Arguably the world's most famous store, Harrods is a must on any trip to London, even if only to grab a bite at its famous food hall or at one of its 27 restaurants. Once a modest grocery store in the early 1830s, Harrods now employs 5,000 people and has 330 departments — only appropriate since its motto is Omnia Omnibus Ubique—All Things for All People, Everywhere.

Japan is famously on the cutting edge of fashion, and with Isetan in Tokyo considered the country's trendiest department store, you can expect some pretty wild styles on display — from cat ear headbands to faux tattoo stockings. There's a whole floor dedicated to up-and-coming Japanese designers, as well as pop-up stores and unique collaborations.

New York's iconic Bergdorf Goodman on Fifth Avenue features eight floors of designer clothing and luxury goods, as well as a restaurant and cafe. This ultra-luxe and unique Manhattan mainstay was founded in 1899 as a small tailor shop, but moved to the chic Vanderbilt mansion in 1928.

GUM, in Moscow, Russia, stands for Main Department store. With a stunning glass skylight (the entire roof is made with 20,000 panes of glass) looming over three levels filled with incredibly expensive merchandise, The GUM is a must-see. The elegant almost 800-foot-long facade on Moscow's Red Square was built in the 1890s, replacing the Upper Trading Rows that previously peddled their wares there. It was commissioned by Catherine II of Russia, who had a Neoclassical Italian architect design it.

Ironically, the quintessentially English department store of Selfridges was founded by an American — Harry Selfridge from Wisconsin, in 1909. Selfridge himself planned the majestic building, on a then desolate corner of Oxford Street. The shop is known for its theatrical displays, artistic windows, and love of innovation. It was once home to the world's largest book store, is currently home to Europe's largest beauty department, and was the first department store to have a bargain basement and sales, thus catering to the masses, rather than just the wealthy.

Often considered the world's first mall, the Galleria Vittorio Emmanuele in Milan, Italy, opened in 1877. Less department store and more several covered streets filled with high-end designer shops, the Galleria is an octagonal area covered by a huge glass and iron dome and features some of the fashion capital's oldest shops and restaurants. It is often referred to as il salotto di Milano — Milan's drawing room. It connects the Piazza del Duomo and the Piazza di Marino, making for a scenic stroll, and has a new rooftop walkway with stunning views of the city.

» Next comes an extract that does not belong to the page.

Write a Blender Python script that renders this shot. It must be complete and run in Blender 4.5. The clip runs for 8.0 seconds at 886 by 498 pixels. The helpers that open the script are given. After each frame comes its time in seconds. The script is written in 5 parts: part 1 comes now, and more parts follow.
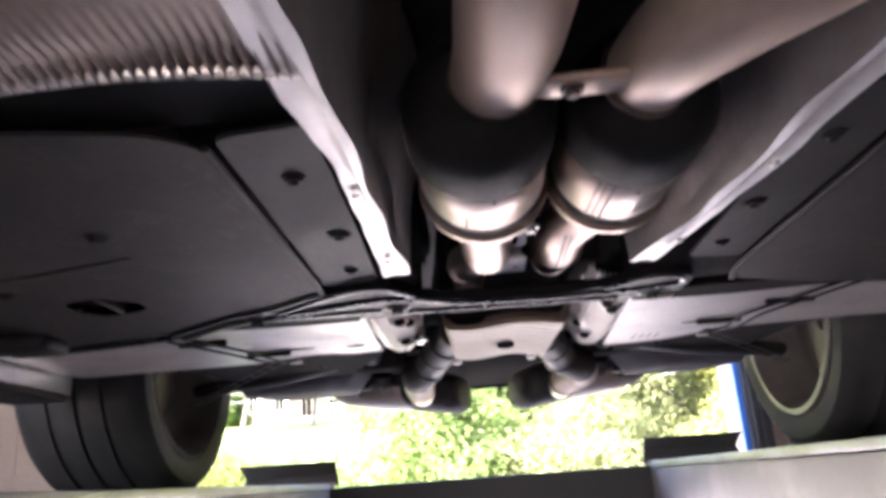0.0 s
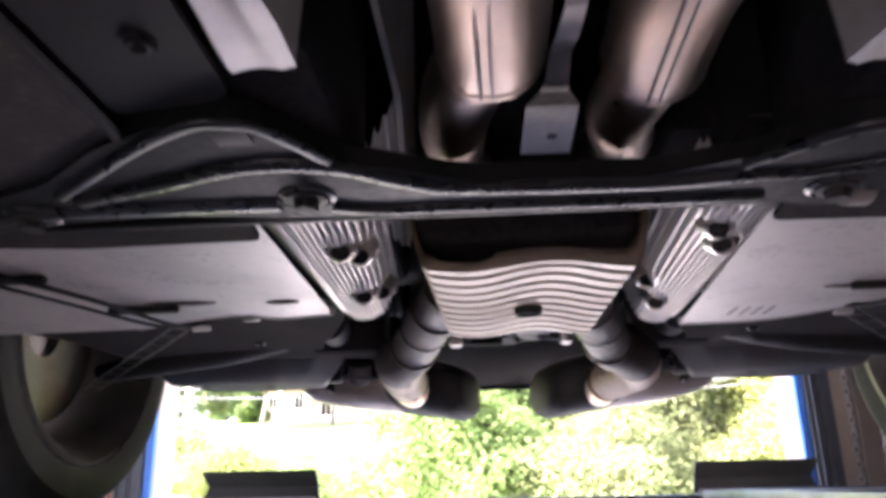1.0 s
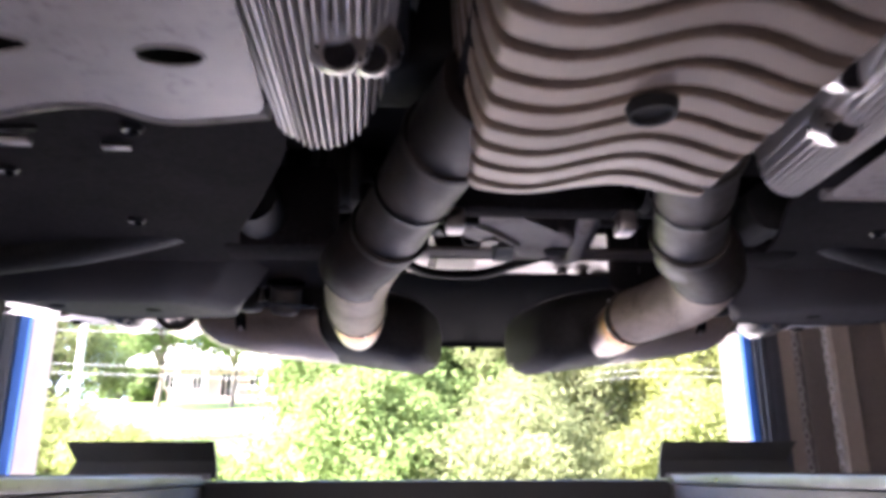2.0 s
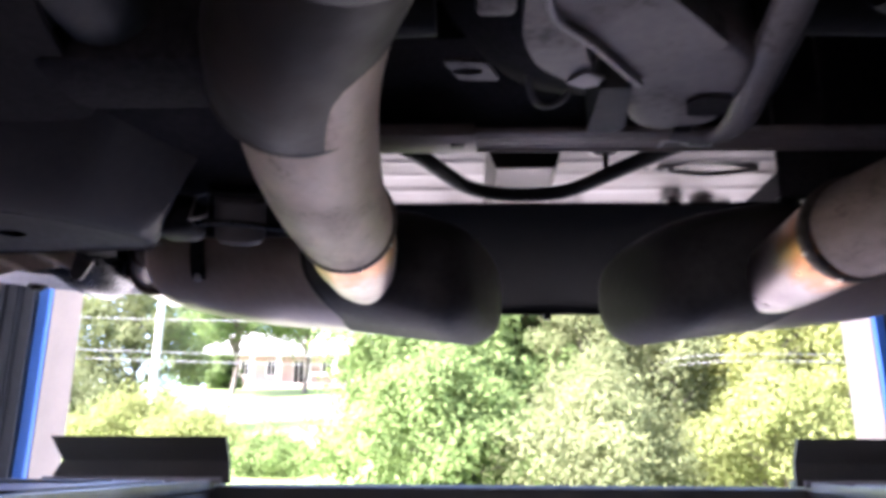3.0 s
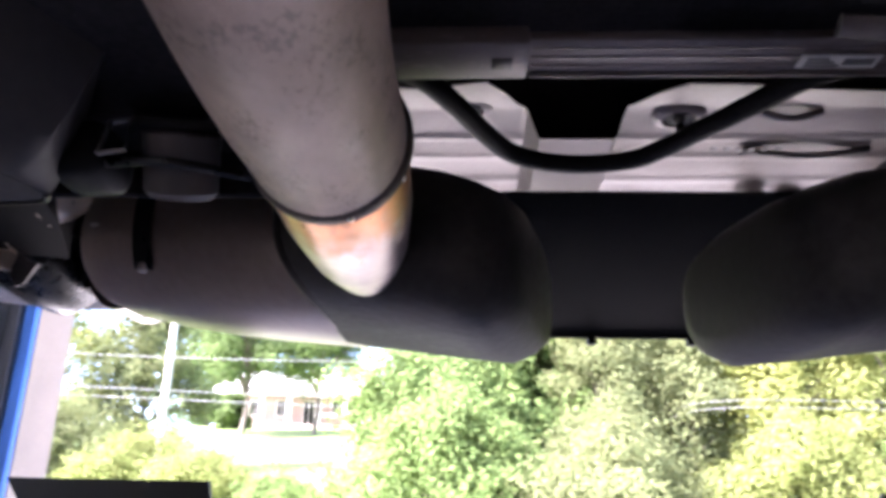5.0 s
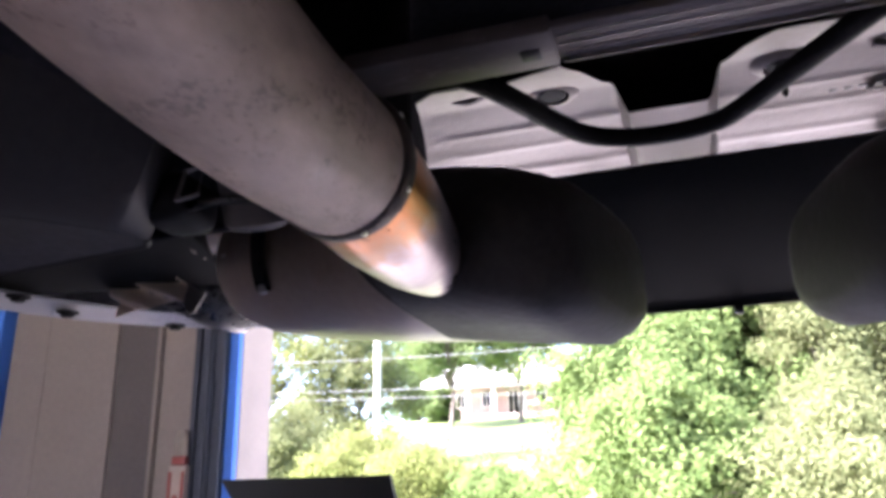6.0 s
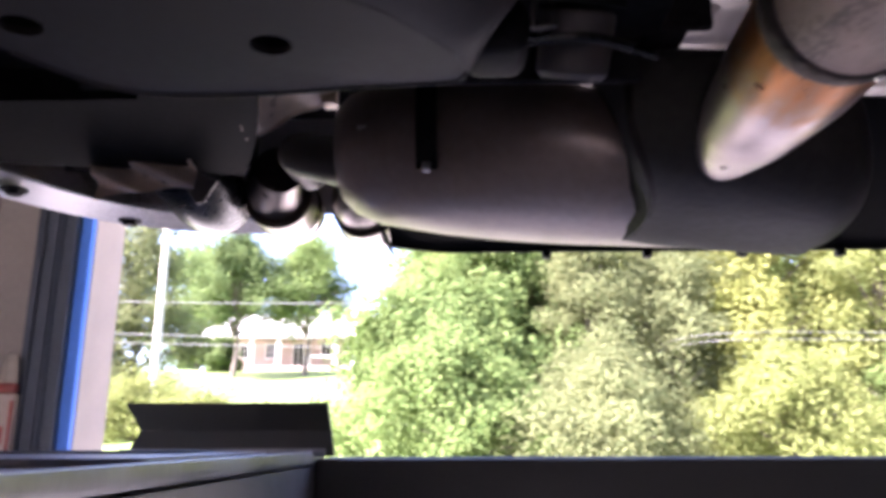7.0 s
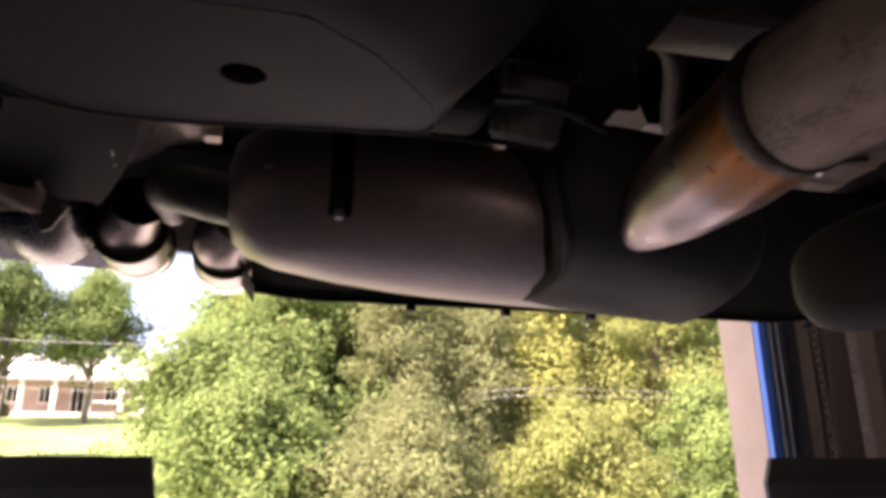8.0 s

Founded in 1917, La Rinascente in Florence is Italy's most illustrious department store — and that's saying something for a country known for its impeccable style. Six floors house an unrivaled mix of local lines, international upstarts, and perennial favorites. Check out the basement for its "Made in Italy" design shop, perfect for souvenirs, and head to the roof for unrivaled views of the famous Duomo from its cafe.

Dating back to 1831, when Takashimaya was a mere kimono shop, this now futuristic-looking department store in Kyoto, Japan, is home to eight floors of fashion, beauty and food. While Western brands abound, it's the abundance of stylish local lines that you won't get anywhere else that makes this a must for any fashionista worth their salt.

Macy's on Herald Square in New York City was established in 1858 (as a small dry goods store), and was the world's largest store from 1924 to 2009. The all-American department store is a registered New York City landmark and part of the city's culture: It's behind both the annual Macy's Thanksgiving Day Parade and the Fourth of July fireworks, and is renowned for its holiday windows. It is also historic, as the building, which was built in 1902 and spans an entire city block, was the first to feature modern-day escalators, some of which are still in use.

10 Corso Como in Milan is a concept shop that was dreamt up by former Vogue Italia editor-in-chief Carla Sozzani, and is a complex that encompasses a fierce design hotel, super stylish restaurant and bar, as well as a highly curated department store selling anything art, fashion, music and design related.